We remain positive on corporate credit in general. Risks from recent protectionist measures and geopolitical tensions need to be monitored closely, to be sure. However, we do not anticipate lasting consequences on risk sentiment. Instead, we consider recent events in both equity markets and certain corporate-bond segments as a bull-market correction rather than the beginning of a bear market for risky assets. To be sure, the likely phasing out of the ECB 's corporate-bond purchase program could change the markets' dynamics. We would expect this to happen by the end of 2018. Keep in mind, however, that the ECB will continue to be a buyer through coupons and reinvestments of maturing bonds, probably for quite a while.
In high yield , we see a strong case for buying the dips. Credit fundamentals are mostly stable, on the back of rising corporate profits and low default rates . New-issue proceeds are predominantly used for refinancing, not bondholder-unfriendly activities. However, selection and active management remain key. Supply dynamics are fairly supportive. In the year to date, we have seen declines in new-issue volumes of 11% in the United States, to $43bn, and 17% in Europe to €10bn. This compares to outflows of $13.8bn in the United States and €4.4bn in Europe. Valuations have become more attractive both in Europe and in the United States, where we have a positive bias towards single Bs and a focus on issuers likely to benefit from rating upgrades or merger-and-acquisition activity.
Emerging-market bonds of both sovereign and corporate issuers also remain an attractive asset class. Stable commodity prices as well as stronger domestic and synchronized global economic growth are all supportive. Yield levels remain compelling. The asset class also benefits from a positive rating drift, with more issuers being upgraded than downgraded. One problem is that a lot of good news, notably on structural reforms in key markets during recent years, is already priced in. Potential headwinds could come from a sudden spike in rates and a significantly stronger dollar.
Emerging-market corporate-bond spreads remain fairly attractive. However, regional variations have narrowed.
Sources: Bloomberg Finance L.P., Deutsche Asset Management Investment GmbH as of 3/29/18
* J.P. Morgan CEMBI Broad and its respective sub-indices for Asia, Europe, Middle East, Latin America
In recent months, option-adjusted spreads of high-yield bonds have stabilized in the United States and risen slightly in Europe
There is no shortage of commonly held explanations for why the dollar has continued to weaken. Look more closely, however, and many of them fall apart. For example, many expect the widening U.S. twin deficits to put pressure on the dollar. However, current-account deficits have little predictive value for both the dollar and other currencies, at least in the short to medium term. Add deteriorating government finances, the other half of the twin-deficit thesis, and a more nuanced picture emerges. There appear to be significant time lags before combined fiscal and current-account deficits contribute to currency weakness; the dollar initially strengthened in the 1980s. Much also depends on the levels the twin deficits are at. For now, they remain fairly moderate.

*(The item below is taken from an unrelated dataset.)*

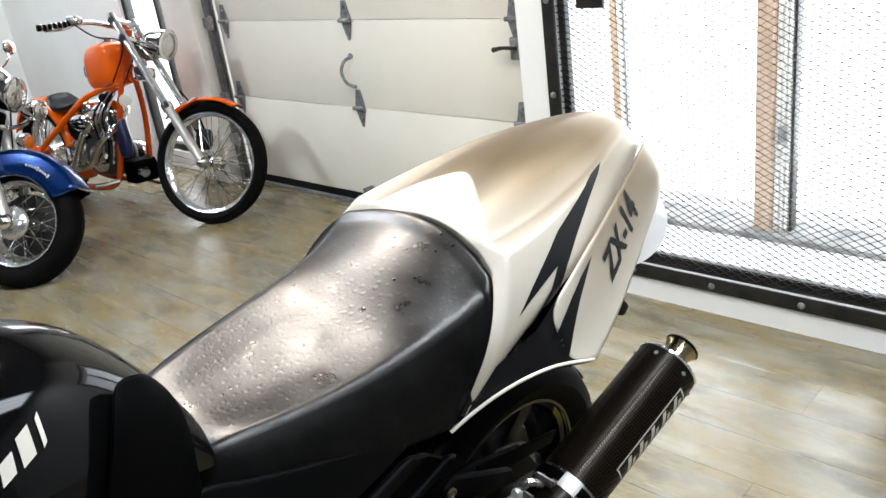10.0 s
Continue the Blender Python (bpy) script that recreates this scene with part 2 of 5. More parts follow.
M = dict(
    wall=surf("white_wall_paint", (0.80, 0.79, 0.76), (0.74, 0.73, 0.70), 1.6, 0.65, bump=0.15, bscale=90),
    door=surf("door_paint", (0.80, 0.77, 0.68), (0.74, 0.71, 0.62), 2.2, 0.42, bump=0.1, bscale=160),
    column=surf("beige_paint", (0.70, 0.68, 0.62), (0.62, 0.60, 0.54), 2.0, 0.5, bump=0.1),
    ceiling=surf("ceiling_paint", (0.78, 0.78, 0.76), (0.72, 0.72, 0.70), 1.2, 0.8),
    dark=surf("bounce_cutting_charcoal", (0.085, 0.085, 0.088), (0.065, 0.065, 0.068), 1.4, 0.75),
    plank=planks("whitewashed_oak_plank", "object"),
    plank_far=planks("whitewashed_oak_floor", "island"),
    rubber=surf("black_rubber", (0.0025, 0.0025, 0.0025), (0.005, 0.0048, 0.0046), 12, 0.6, bump=0.2, spec=0.035),
    blacksteel=surf("black_steel", (0.014, 0.0145, 0.015), (0.034, 0.032, 0.028), 14, 0.45, 0.5, bump=0.3, bscale=120),
    mesh=surf("raw_mesh_steel", (0.012, 0.012, 0.013), (0.03, 0.028, 0.026), 20, 0.5, 0.4),
    rust=surf("rusty_hinge_steel", (0.09, 0.07, 0.05), (0.22, 0.12, 0.055), 12, 0.6, 0.2, bump=0.3),
    zinc=surf("galvanised_steel", (0.34, 0.35, 0.36), (0.16, 0.165, 0.17), 34, 0.4, 0.6),
    steel=surf("dull_track_steel", (0.16, 0.165, 0.165), (0.09, 0.09, 0.09), 26, 0.5, 0.5),
    seal=surf("door_seal_rubber", (0.004, 0.004, 0.004), (0.008, 0.008, 0.008), 20, 0.7, spec=0.1),
    wood=surf("raw_pine", (0.52, 0.37, 0.26), (0.42, 0.29, 0.20), 5, 0.6, bump=0.2, stretch=(6, 6, 0.6)),
    concrete=surf("grey_concrete", (0.27, 0.27, 0.26), (0.09, 0.09, 0.09), 7, 0.8, bump=0.4, bscale=70),
    paleconcrete=surf("pale_painted_floor", (0.62, 0.63, 0.64), (0.50, 0.51, 0.52), 4, 0.55, bump=0.2),
    outside=glow("outdoor_daylight", (0.96, 0.98, 1.0), 4.0),
    tube=glow("fluorescent_tube", (1.0, 0.95, 0.88), 9.0),
    diamond=surf("diamond_plate_black", (0.005, 0.0054, 0.006), (0.011, 0.011, 0.012), 9, 0.5, 0.0, bump=0.2, spec=0.05),
    tread=surf("worn_tread_steel", (0.030, 0.033, 0.038), (0.075, 0.08, 0.088), 30, 0.3, 0.4),
    yellow=surf("yellow_safety_paint", (0.70, 0.53, 0.08), (0.40, 0.30, 0.07), 26, 0.55, bump=0.4, spread=0.15),
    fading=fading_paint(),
    pearl=surf("pearl_white_paint", (0.74, 0.68, 0.58), (0.78, 0.72, 0.62), 3, 0.28, 0.15, coat=1.0, spread=0.03),
    black=surf("gloss_black_paint", (0.0015, 0.0015, 0.0017), (0.003, 0.003, 0.003), 4, 0.07, coat=0.05, spread=0.02, spec=0.16),
    decal=surf("black_decal", (0.004, 0.004, 0.0045), (0.006, 0.006, 0.007), 6, 0.35, spec=0.22),
    cream=surf("cream_decal", (0.55, 0.52, 0.45), (0.48, 0.45, 0.38), 10, 0.35),
    plastic=surf("matte_black_plastic", (0.0007, 0.0007, 0.0008), (0.0012, 0.0012, 0.0013), 12, 0.5, bump=0.15, bscale=300, spec=0.025),
    grey=surf("dark_grey_plastic", (0.0016, 0.0017, 0.002), (0.0026, 0.0027, 0.0032), 9, 0.45, bump=0.12, bscale=300, spec=0.05),
    chrome=surf("chrome", (0.80, 0.80, 0.80), (0.74, 0.74, 0.73), 9, 0.07, 1.0, spread=0.03),
    alloy=surf("brushed_alloy", (0.50, 0.49, 0.47), (0.30, 0.29, 0.28), 30, 0.28, 1.0, bump=0.1),
    rim=surf("polished_rim_steel", (0.74, 0.74, 0.74), (0.62, 0.62, 0.61), 14, 0.16, 0.8, spread=0.05),
    slider=surf("satin_alloy", (0.46, 0.45, 0.42), (0.36, 0.35, 0.33), 18, 0.36, 0.45),
    bronze=surf("tan_pinstripe", (0.085, 0.066, 0.036), (0.065, 0.05, 0.028), 9, 0.4, 0.3),
    brass=surf("heat_tinted_steel", (0.62, 0.50, 0.30), (0.50, 0.40, 0.27), 12, 0.22, 1.0),
    orange=surf("orange_paint", (0.70, 0.105, 0.003), (0.62, 0.085, 0.002), 4, 0.2, coat=0.15, spread=0.04, spec=0.3),
    orange_dark=surf("deep_orange_paint", (0.46, 0.055, 0.004), (0.38, 0.042, 0.003), 4, 0.22, coat=0.15, spec=0.3),
    blue=surf("metallic_blue_paint", (0.001, 0.021, 0.115), (0.0015, 0.032, 0.165), 40, 0.2, 0.6, coat=0.5),
    navy=surf("navy_cover", (0.004, 0.006, 0.035), (0.006, 0.009, 0.05), 8, 0.4),
    amber=surf("amber_lens", (0.62, 0.14, 0.012), (0.5, 0.1, 0.01), 30, 0.15, coat=0.6),
    lens=surf("clear_lens", (0.74, 0.73, 0.70), (0.50, 0.48, 0.43), 22, 0.14, 0.75, coat=1.0),
    frost=surf("clear_tail_lens", (0.84, 0.84, 0.85), (0.76, 0.76, 0.79), 20, 0.12, 0.0, coat=1.0),
    leather=leather(),
    vinyl=surf("black_vinyl", (0.002, 0.002, 0.002), (0.004, 0.004, 0.004), 10, 0.30, bump=0.25, bscale=300, spec=0.18),
    carbon=carbon(),
    books=surf("old_paper", (0.55, 0.47, 0.3), (0.4, 0.3, 0.18), 20, 0.7),
)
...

We believe that dollar weakness against the euro has gone far enough. Make no mistake, by the way, that what we recently saw was dollar weakness rather than euro strength. After all, the trade-weighted euro barely moved. Over the next 12 months, we expect fundamentals to reassert themselves. These include swifter U.S. economic growth, thanks, amongst other things, to recent tax cuts and higher government spending. Interest-rate differentials also favor the dollar and look set to continue to do so for quite a while. On top of that, market positioning remains at extreme levels, and technical factors also look supportive. On a 12-month basis, we expect the dollar to trade at 1.15 against the euro.
On a trade-weighted basis, the euro has been trading sideways. Extreme euro net-long positioning decreases the likelihood of further dollar weakness.